■ INSTRUCTION
Copy the lines from the start of the records below through the line containing "-170), (21, -212)]", both included, and leave out the pictures.

■ RECORDED DATA
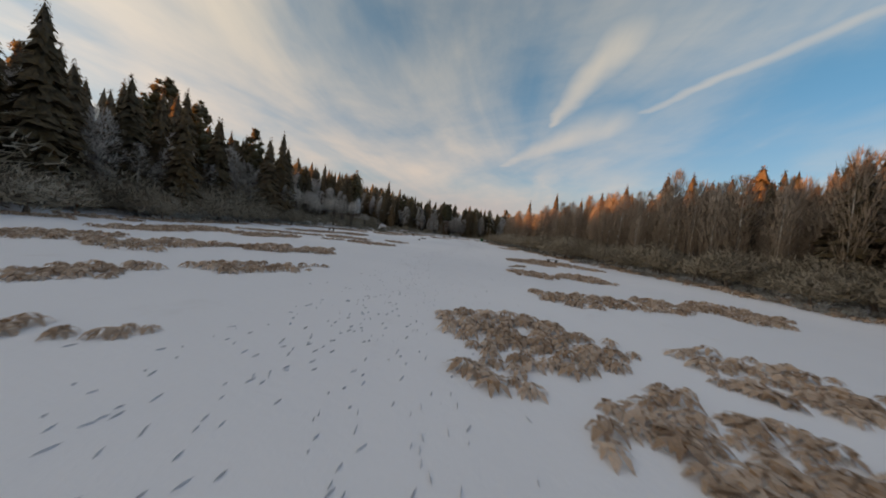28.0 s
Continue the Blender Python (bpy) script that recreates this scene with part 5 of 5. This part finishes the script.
# ---- trodden trails on the frozen pond ----
# grey of packed snow that also paints the shade inside the prints
TRODDEN_SHADE = plain("trodden_snow", (0.62, 0.63, 0.66), 0.7, grain=4.0, vary=0.4)
TRAIL = [(24, -50), (24, -66), (22.4, -74), (22, -79), (19.3, -103), (18.8, -111), (18.6, -120), (19, -133), (18.6, -140), (15.5, -170), (21, -212)]


def trail(pts, step, spread, size, long, seed):
    """Shallow prints, one after another, to either side of a line."""
    r = np.random.default_rng(seed)
    V, F = [], []
    for (ax, ay), (bx_, by_) in zip(pts, pts[1:]):
        L = math.hypot(bx_ - ax, by_ - ay)
        ux, uy = (bx_ - ax) / L, (by_ - ay) / L
        for i in range(int(L / step)):
            if r.uniform() < 0.25:
                continue
            k, off = (i + r.uniform(-0.3, 0.3)) * step, (0.13 if i % 2 else -0.13) + r.normal() * spread
            cx, cy = ax + ux * k - uy * off, ay + uy * k + ux * off
            tw, s_ = r.normal() * 0.25, size * r.uniform(0.6, 1.3)
            c, q = math.cos(tw), math.sin(tw)
            dx, dy = ux * c - uy * q, uy * c + ux * q
            base = len(V)
            V.append((cx, cy, 0.004))
            for j in range(7):
                a = 6.283 * j / 7
                e, f = math.cos(a) * s_ * long, math.sin(a) * s_
                V.append((cx + dx * e - dy * f, cy + dy * e + dx * f, 0.012 + 0.012 * math.sin(a + tw)))
            F += [(base, base + 1 + j, base + 1 + (j + 1) % 7) for j in range(7)]
    return V, F


prints_v, prints_f = [], []
for shift, step, spread, size, long, seed in ((0, 0.30, 0.12, 0.010, 3.2, 1), (2.6, 0.42, 0.15, 0.009, 2.0, 2), (1.0, 0.09, 0.5, 0.005, 13.0, 3), (2.0, 0.10, 0.7, 0.005, 14.0, 4), (0.4, 0.11, 0.9, 0.0045, 16.0, 6), (-1.4, 0.10, 1.1, 0.0045, 16.0, 7), (-1.0, 0.5, 0.12, 0.009, 1.6, 5)):
    v_, f_ = trail([(x + shift + 0.3 * math.sin(y * 0.06 + seed), y) for x, y in TRAIL], step, spread, size, long, seed)
    prints_f += [tuple(i + len(prints_v) for i in q) for q in f_]
    prints_v += v_
stuff("footprint_trail", prints_v, prints_f, TRODDEN_SHADE, "trails of shallow footprints and ski marks in the snow", "footprints")
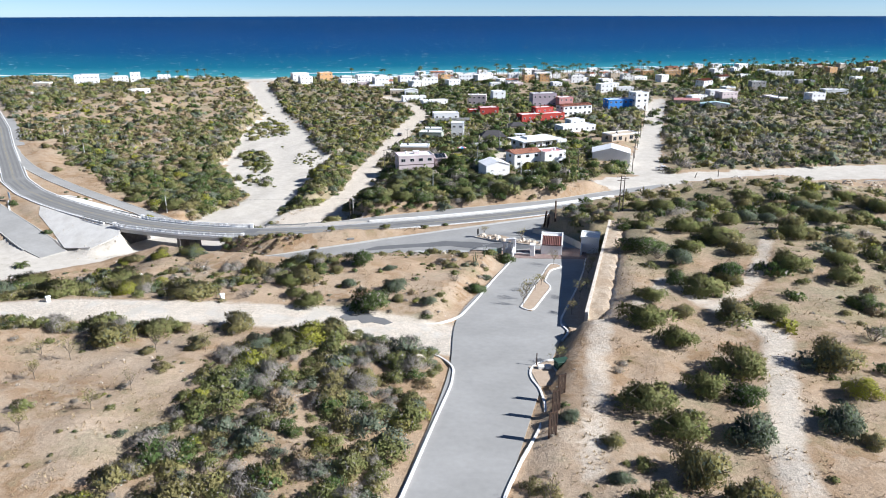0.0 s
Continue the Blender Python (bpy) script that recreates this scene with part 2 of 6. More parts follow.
# ---- lie of the land: spot heights by area, and ways that are cut or banked into it ----
SPOTS_NEAR = [(-60, 60, 29), (-60, 100, 27.5), (-30, 70, 28.8), (-33, 108, 26.4), (-12, 126, 26.3), (0, 84, 27.5), (2, 135, 25.2), (-3, 150, 21), (2, 160, 16.2), (-8, 163, 14.6), (-30, 166, 11.5), (8, 152, 19.5),
              (-110, 160, 6.5), (-82, 158, 8), (-58, 152, 14), (-40, 158, 13.5), (-22, 159, 15.5), (-95, 130, 18), (-130, 100, 24), (-155, 150, 9), (-45, 132, 22.5), (-75, 140, 15)]
SPOTS_EAST = [(33, 95, 28.3), (45, 135, 27), (36, 118, 27.3), (60, 160, 25.6), (50, 168, 24), (42, 178, 20.5), (56, 182, 21), (80, 130, 28), (120, 150, 26), (42, 70, 29.2), (22, 66, 28.3), (24, 80, 27.8), (28, 92, 27.9), (16, 46, 29.4), (32, 45, 30), (150, 60, 33), (100, 190, 22),
              (66, 196, 19), (160, 205, 17), (0, 0, 34), (-80, 0, 34), (120, -60, 40)]
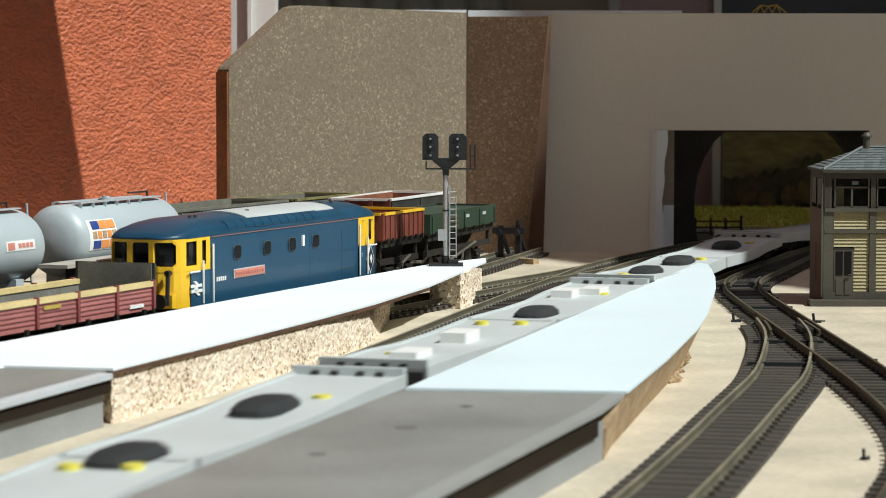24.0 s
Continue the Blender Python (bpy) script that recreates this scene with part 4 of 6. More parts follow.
# ======== two-tone electro-diesel that leads the leaving train ========
def electro_diesel(m):
    L, w = 0.212, 0.0156
    ob = thing("electro_diesel_locomotive", m, "grey and yellow locomotive with dark cab windows", "locomotive")
    taper = [(0.020, 1.0), (0.0045, 0.985), (0.0022, 0.93), (0.0006, 0.84), (0.0, 0.5)]
    zb, zw, ze = 0.0138, 0.0272, 0.0393
    bm = new_bm()
    shell(bm, L, w, taper, zb, zw)
    part("body_lower", bm, LOCO_GREY, ob, "slate grey lower body")
    bm = new_bm()
    slab(bm, -w, w, -L / 2 + 0.0185, L / 2 - 0.0185, zw, ze)
    part("body_upper", bm, LOCO_GREY, ob)
    for sx in (-1, 1):
        side_panel("yellow_band", ob, sx * w, -L / 2 + 0.0200, L / 2 - 0.0200, zw, ze, AMBER, 0.0004, "broad warm yellow upper band")
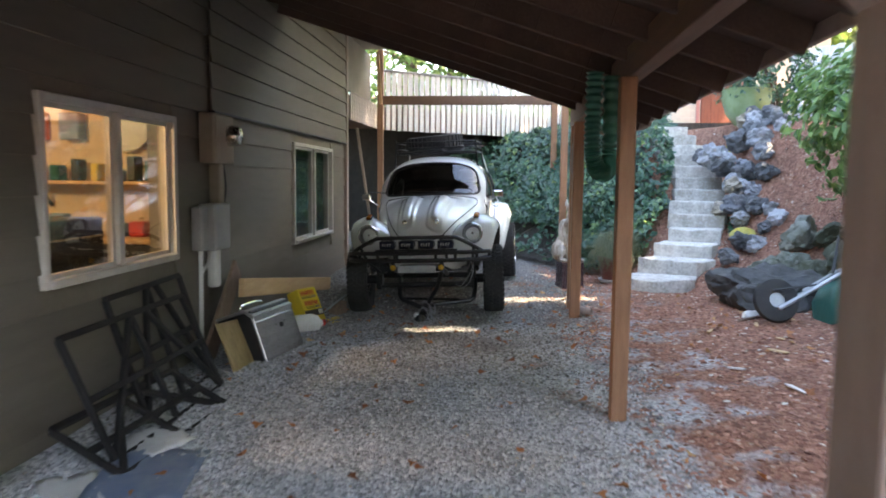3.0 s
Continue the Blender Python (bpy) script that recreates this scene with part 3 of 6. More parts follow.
def carport_front():
    g = Geo()
    a, b = FY + 0.02, FY + 0.12
    for pts in ([(WX, 1.95), (CX1, 1.95), (CX1, 2.16), (WX, 2.16)],
                [(WX, 1.67), (SX, 1.67), (-2.37, 1.95), (WX, 1.95)],
                [(-0.34, 1.95), (CX0, 1.67), (CX1, 1.67), (CX1, 1.95)],
                [(WX, -0.15), (SX, -0.15), (SX, 1.67), (WX, 1.67)],
                [(CX0, -0.02), (CX1, -0.02), (CX1, 1.67), (CX0, 1.67)]):
        n = len(pts)
        vs = [(x, a, z) for x, z in pts] + [(x, b, z) for x, z in pts]
        g.add(vs, [tuple(range(n)), tuple(range(2 * n - 1, n - 1, -1))] + [(i, i + n, (i + 1) % n + n, (i + 1) % n) for i in range(n)])
    part("wall_core", g, M_TRIM_L, carport, smooth=None)
    g = Geo()
    up = (0, 1, 0)
    for p, q in (((CX0, 0.0), (CX0, 1.67)), ((CX0, 1.67), (-0.34, 1.95)), ((-0.34, 1.95), (-2.37, 1.95)), ((-2.37, 1.95), (SX, 1.67)), ((SX, 1.67), (SX, -0.15))):
        d = Vector((q[0] - p[0], q[1] - p[1])).normalized() * 0.018
        part("trim_board", Geo().beam((p[0] - d.x * 0.4, FY + 0.07, p[1] - d.y * 0.4), (q[0] + d.x * 0.4, FY + 0.07, q[1] + d.y * 0.4), 0.028, 0.15, 0.004, up), M_TRIM, carport)
    g = Geo()
    g.rbox((WX, FY - 0.004, 1.975), (CX1 + 0.004, FY + 0.018, 2.15), 0.004)
    part("header_board", g, M_TRIM_L, carport)
    g = Geo()
    g.rbox((WX + 0.02, 5.40, 2.10), (0.61, 5.43, 2.25))
    part("fascia", g, M_TRIM_L, carport)
    g = Geo()
    pr = [(0.0, 0.0), (-0.07, 0.0), (-0.105, 0.04), (-0.11, 0.10), (-0.10, 0.10), (-0.095, 0.045), (-0.066, 0.01), (0.0, 0.01)]
    g.grid([[(x, 5.398 + p[0], 2.155 + p[1]) for p in pr] for x in (WX + 0.02, 0.61)], closed=True)
    part("gutter", g, M_LIT_SIDING_GUTTER, carport)
    g = Geo()
    g.box((WX + 0.02, 5.43, 2.10), (0.61, FY - 0.01, 2.115))
    part("soffit", g, M_TRIM, carport, smooth=None)


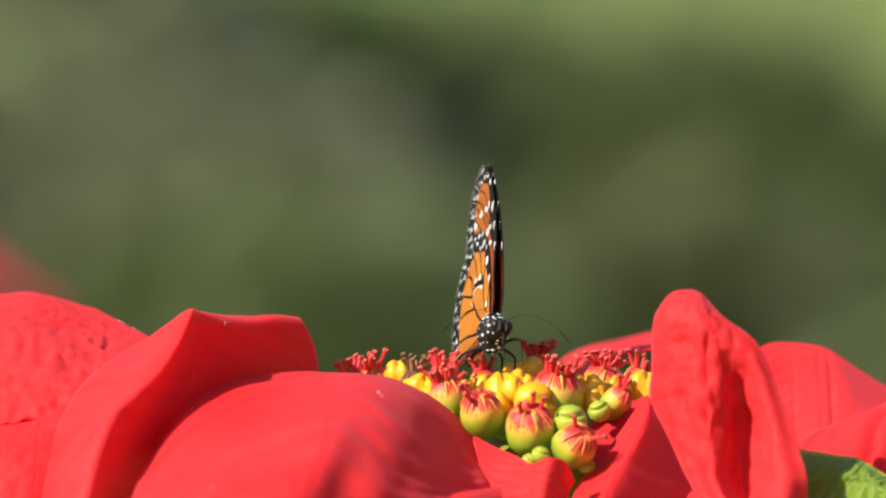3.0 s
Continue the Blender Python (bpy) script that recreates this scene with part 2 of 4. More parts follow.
def sheet(name, material, *rows, steps=(64, 64), pucker=0.4, quilt=0.0, veins=0.1, count=8, pits=0.0, ribs=0.0, pleats=(), dents=(), flakes=(), across=True, thick=0.4, seed=0.0, label=""):
    """A bract or leaf over a net of lines (millimetres in the flower's frame): smooth along and across them.
    across: the lines run from margin to margin; otherwise the first line is the margin and the last the midrib."""
    nu, nv = steps
    lines = [spline(r, nv) for r in rows]
    cols = [spline([ln[j] for ln in lines], nu) for j in range(nv + 1)]
    flat = [[cols[j][i] for j in range(nv + 1)] for i in range(nu + 1)]
    bm = bmesh.new()
    uvl = bm.loops.layers.uv.new("UVMap")
    grid = []
    for i in range(nu + 1):
        line = []
        for j in range(nv + 1):
            p = flat[i][j]
            a = flat[min(i + 1, nu)][j] - flat[max(i - 1, 0)][j]
            b = flat[i][min(j + 1, nv)] - flat[i][max(j - 1, 0)]
            nrm = a.cross(b).normalized()
            if nrm.y > 0:
                nrm = -nrm
            s, t = i / nu, 2 * j / nv - 1
            rim = min(1, 5 * (1 - abs(t)), 7 * s + 0.1) if across else min(1, 5 * s)
            inside = rim * (min(1, max(0, 3 * (0.86 - t))) if across else 1)
            path = s - 0.10 * abs(t) + 0.03 * noise.noise(p * 0.06 + Vector((seed, 1, 0))) if across else (t + 1) / 2 + 0.25 * s
            h = veins * math.cos(math.tau * count * path) * rim * (0.6 + 0.8 * noise.noise(p * 0.05 + Vector((0, seed, 4))))
            h += pucker * (0.9 * noise.noise(p * 0.07 + Vector((seed, 0, seed))) + 0.35 * noise.noise(p * 0.22 + Vector((seed, 3, seed))))
            if quilt:
                q = p * 0.30 + Vector((seed, 7, 0))
                h += quilt * inside * (0.55 * noise.noise(Vector((q.x * 2.2, q.y, q.z * 0.55))) + 0.45 * noise.noise(q * 2.1) + 0.22 * noise.noise(q * 4.3))
            h += ribs * math.cos(math.tau * 2.6 * (t + 0.06 * noise.noise(p * 0.12))) * rim * min(1, max(0, 4 * s - 0.6))
            if pits:
                near = noise.voronoi(Vector((p.x * 0.27, seed, p.z * 0.17)))[0][0]
                h -= pits * math.exp(-(near / 0.30) ** 2) * inside * min(1, max(0, 4 * s - 0.35))
            for x, z, rx, rz, deep in dents:
                h -= deep * math.exp(-((p.x - x) / rx) ** 2 - ((p.z - z) / rz) ** 2)
            for at, wide, deep in pleats:
                h -= deep * math.exp(-((j / nv - at + 0.02 * s) / wide) ** 2) * min(1, 3 * s) * min(1, 3 * (1 - s))
            line.append(p + nrm * h)
        grid.append(line)
    vs = [[bm.verts.new(p * MM) for p in line] for line in grid]
    for i in range(nu):
        for j in range(nv):
            f = bm.faces.new((vs[i][j], vs[i][j + 1], vs[i + 1][j + 1], vs[i + 1][j]))
            for lp, (a, b) in zip(f.loops, ((i, j), (i, j + 1), (i + 1, j + 1), (i + 1, j))):
                lp[uvl].uv = (b / nv, a / nu) if across else (0.5 * a / nu, b / nv)
    bmesh.ops.recalc_face_normals(bm, faces=bm.faces)
    ob = part(name, bm, material, plant, label)
    so = ob.modifiers.new("thickness", "SOLIDIFY")
    so.thickness, so.offset = thick * MM, 0.0
    for x, z, size in flakes:
        at = min((p for line in grid for p in line), key=lambda p: abs(p.x - x) + abs(p.z - z))
        fb = bmesh.new()
        ball(fb, (at + Vector((0, -0.35, 0.15))) * MM, (0.75 * size * MM, 0.12 * size * MM, 0.16 * size * MM), Matrix.Rotation(size * 9, 3, "Y"), 11, 7, 1.1, x)
        part("speck", fb, SPECK, ob, "pale dry speck")
    return ob


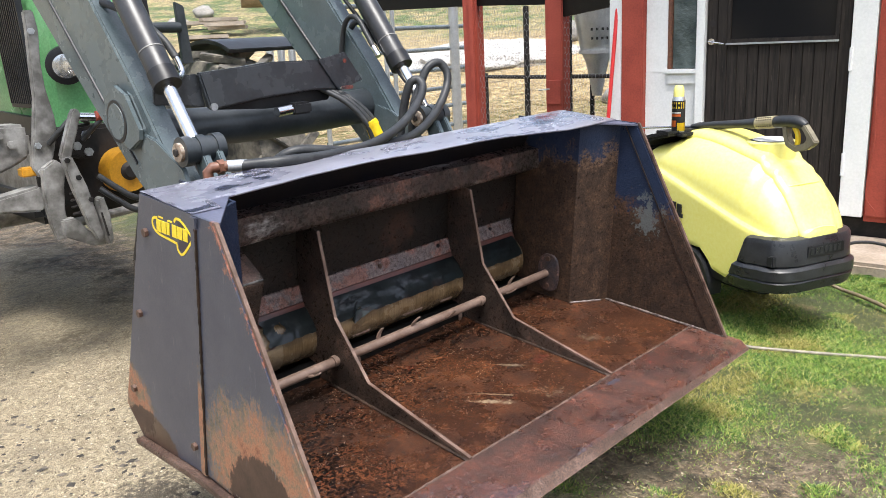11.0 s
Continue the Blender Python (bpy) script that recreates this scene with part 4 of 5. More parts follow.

■ REPLY TO THE TASK
28.0 s
Continue the Blender Python (bpy) script that recreates this scene with part 5 of 5. This part finishes the script.
# ---- trodden trails on the frozen pond ----
# grey of packed snow that also paints the shade inside the prints
TRODDEN_SHADE = plain("trodden_snow", (0.62, 0.63, 0.66), 0.7, grain=4.0, vary=0.4)
TRAIL = [(24, -50), (24, -66), (22.4, -74), (22, -79), (19.3, -103), (18.8, -111), (18.6, -120), (19, -133), (18.6, -140), (15.5, -170), (21, -212)]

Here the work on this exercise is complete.